WHEN the Indian parliament reassembled for its winter session on Nov 18, its upper house resounded with the cry of ‘where is Farooq?’, a reference to 82-year-old Kashmiri leader Farooq Abdullah’s house arrest since Aug 5, when the Modi government laid its unclean hands on Kashmir’s identity and its very existence.
The event is notable for two reasons. First, it was a rare occasion when New Delhi’s notables spoke up for the oppressed Kashmiris. In reality, though, the MPs were voicing a fear for their own rights. This brings me to the second question: is it open to the government to wipe out the opposition in parliament by putting in prison opposition leaders without trial?
During the ‘emergency’, a euphemism for dictatorship, Indira Gandhi rushed through parliament the 42nd constitutional amendment when top opposition leaders had been put in jail without trial in June 1975. It recast the Indian polity radically and gave her wide powers to ban political parties.
Who is to be the judge of the misuse of parliamentary privilege?
The supreme court had rejected a challenge to imprisonment without trial. Earlier in 1952, the Madras High Court had expressed its helplessness. But it did raise the question about the legality of the mass arrest of opposition leaders as distinct from the arrest of an individual legislator. It said: “If a party in power detains a political opponent or continues his detention with the mala fide object of stifling opposition and prejudicing the party to which he belongs in a forthcoming election, there would be an undermining of the basis of the constitution.” The supreme court has expressed no such fears.
In 1933, Hitler imprisoned as many as 33 members of the Reichstag under emergency laws, in order to push through the Enabling Act which gave him sweeping powers to establish his dictatorship. The law disqualifies from membership of the legislature a person convicted of a criminal offence and sentenced to imprisonment for a specified term. But preventive detention is not punishment for a crime. It is preventive, not penal.
In 1969, the supreme court said: “It must be emphasised that a detenu is not a convict. Our constitution, notwithstanding the broad principles of the rule of law, equality and liberty of the individual … tolerates, on account of peculiar conditions, legislation which is a negation of the rule of law, equality and liberty.
“But it is implicit in the constitutional scheme that the power to detain is not a power to punish for offences which an executive authority in his subjective satisfaction believes a citizen to have committed. Power to detain is primarily intended to be exercised in those rare cases when the larger interest of the state demands that restrictions shall be placed upon the liberty of a citizen curbing his future activities. The restrictions … must, consistently with the effectiveness of detention, be minimal”. This is flouted in Kashmir.
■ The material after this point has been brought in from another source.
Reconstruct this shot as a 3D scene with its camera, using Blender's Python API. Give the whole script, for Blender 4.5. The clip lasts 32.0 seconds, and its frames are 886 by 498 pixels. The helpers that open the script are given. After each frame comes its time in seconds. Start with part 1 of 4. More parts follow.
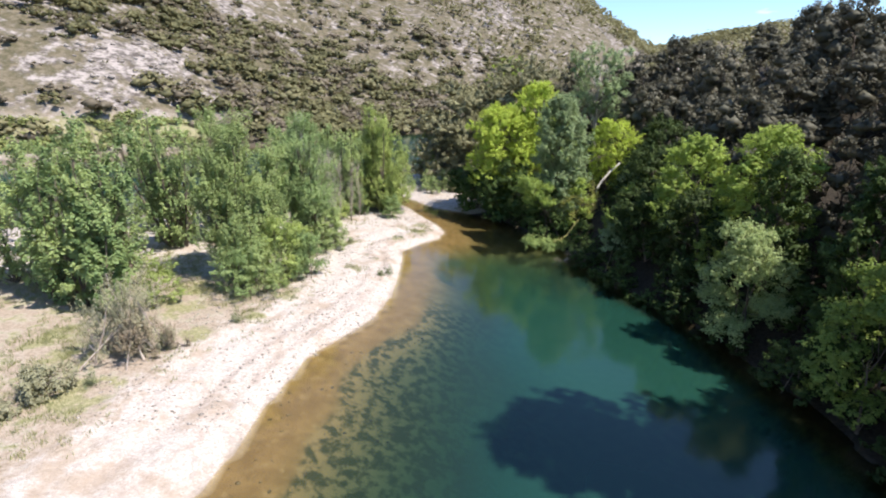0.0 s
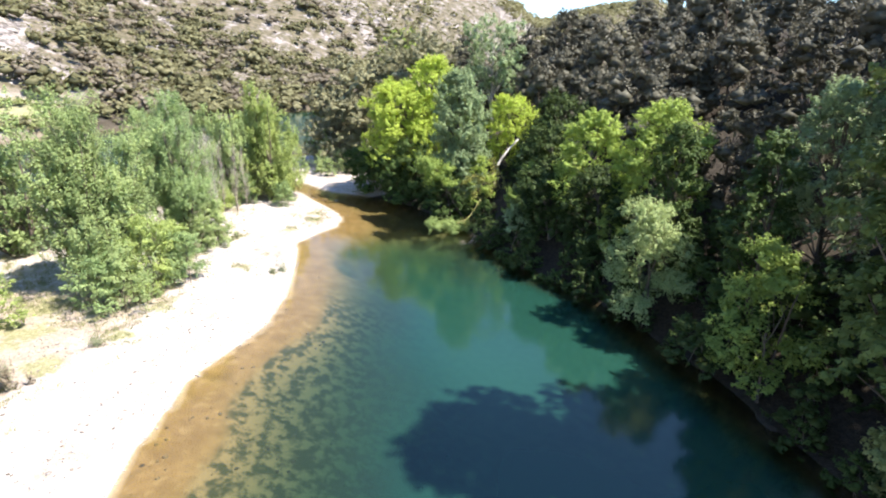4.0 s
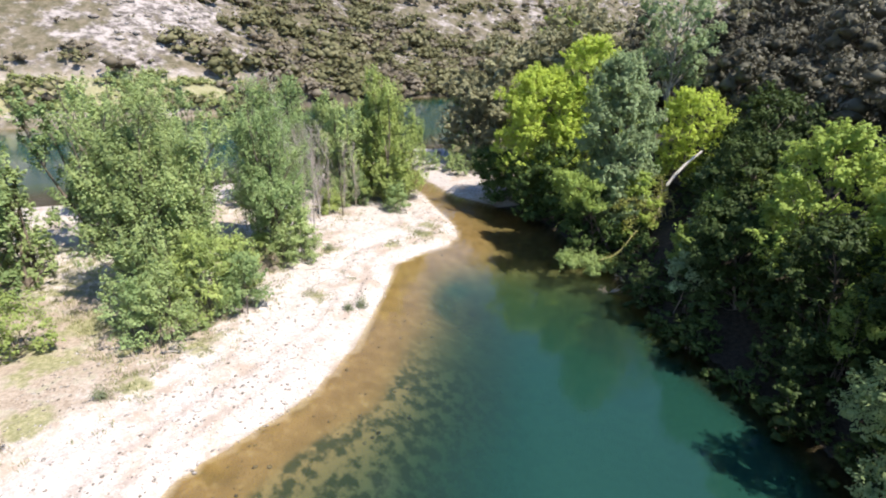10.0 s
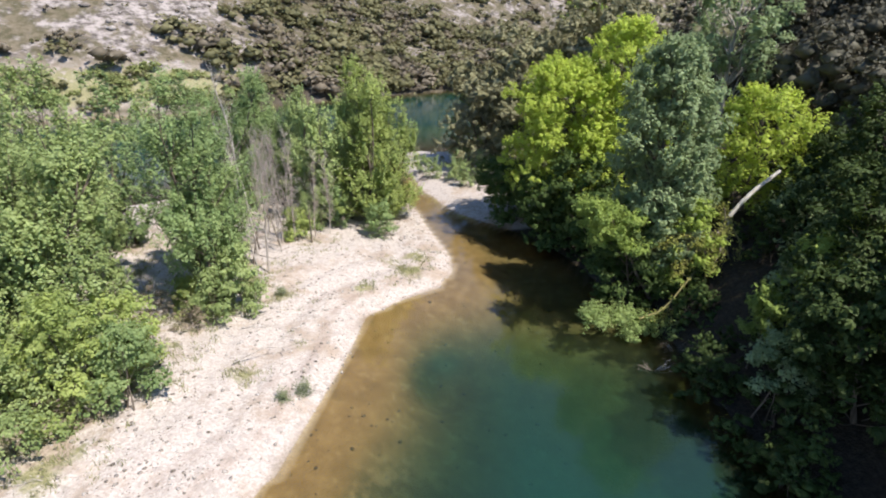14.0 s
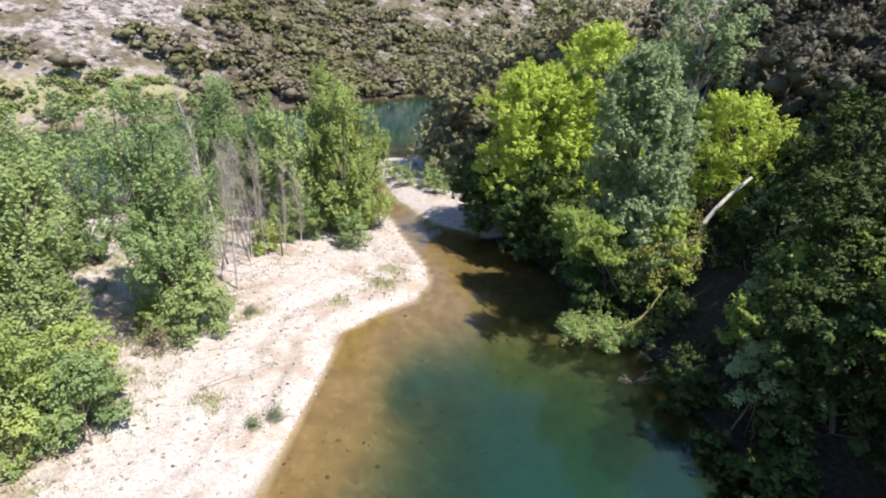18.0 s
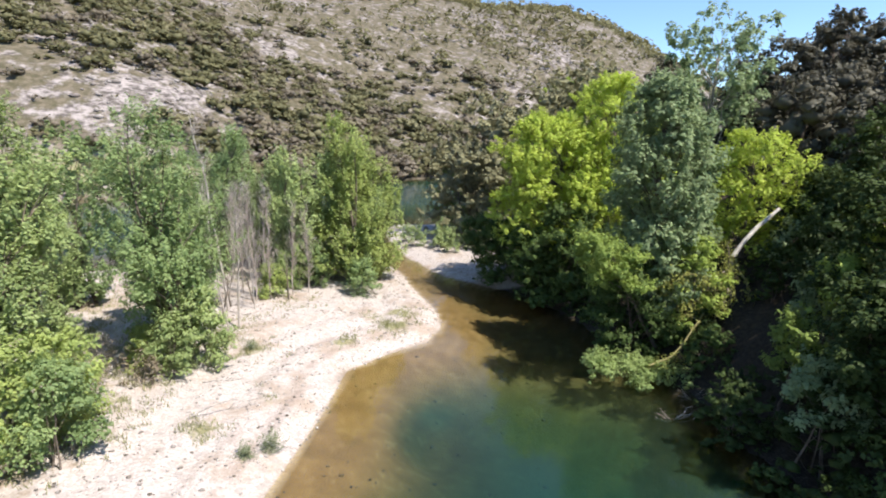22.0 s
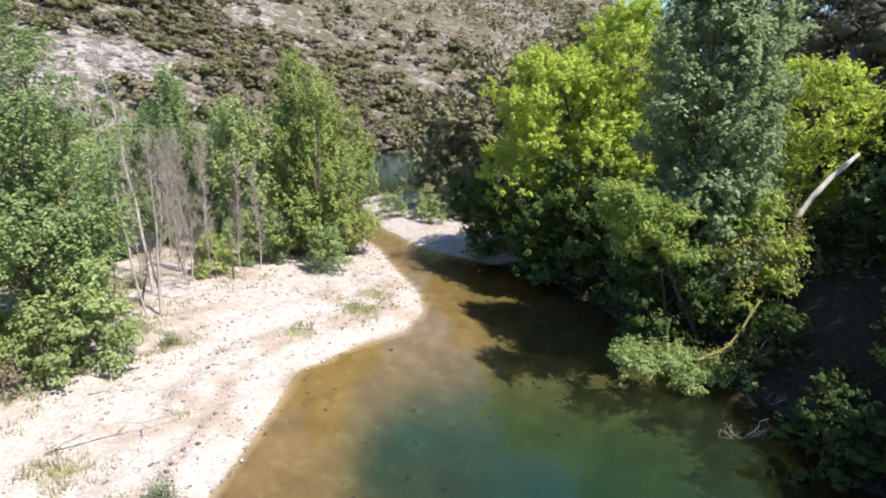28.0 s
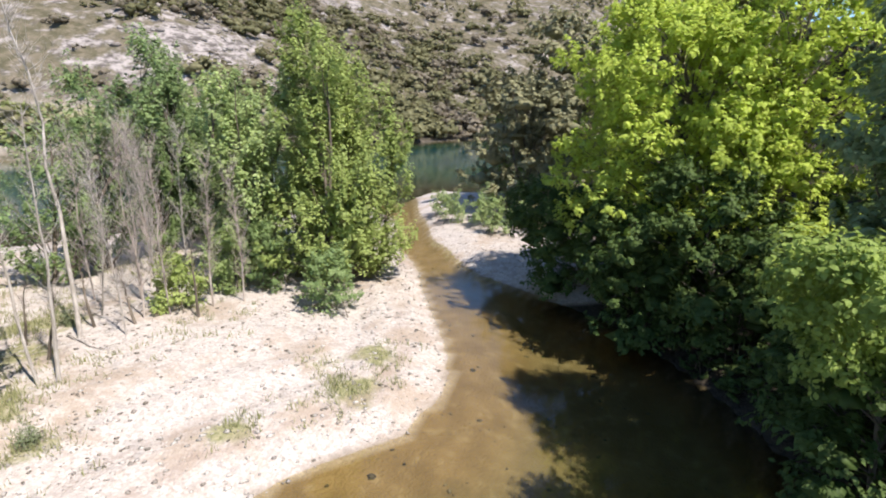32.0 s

South Asia is yet to acknowledge the debt it owes to German jurist the late Dr Dieter Conrad. He wrote with learning and insight on constitutional developments in Pakistan, Bangladesh, Nepal and India and had friends in these countries. We relied on a British precedent — the case of Capt Ramsay, a member of the House of Common.
He was detained on the outbreak of the Second World War. He contended that the arrest and detention violated the immunity from arrest enjoyed by parliamentarians. The issue was referred to as the Committee of Privileges. Its report is the basis on which the law on the subject rests in Britain and India to this day.
Hard cases make bad law. In 1939, few had sympathy for Capt Ramsay, who was suspected of being a Fascist collaborator. The committee was swayed by precedents paraded before it — mostly cases of Irish members.
The house was not unduly anxious to extend its protection to Irish MPs. But none cared to go through the report itself.
The home secretary stated on oath that Capt Ramsay had not been detained for anything said in parliament. He affirmed on affidavit that he was satisfied as to the grounds of detention.
The report observes: “If the real ground of internment had been that the member was likely to prove an embarrassment to the executive in parliament no such affidavit could have been sworn without the commission of gross perjury.”
Can anyone doubt for a moment that such “embarrassment to the executive in parliament” was the very reason why the MPs in India were arrested on June 26, 1975, and Farooq Abdullah in 2019?
The report conceded that “no express decision covering the point submitted to your committee has been taken”. It relied heavily on a 1641 resolution of the Commons that “privilege of parliament … is not to be used to the danger of the Commonwealth”. But who is to be the judge of the misuse: the courts or the executive?
That is also the law and practice in Europe. It is for the house alone to lift MPs’ immunity from arrest; not the government which had jailed him.
The writer is an author and lawyer based in Mumbai.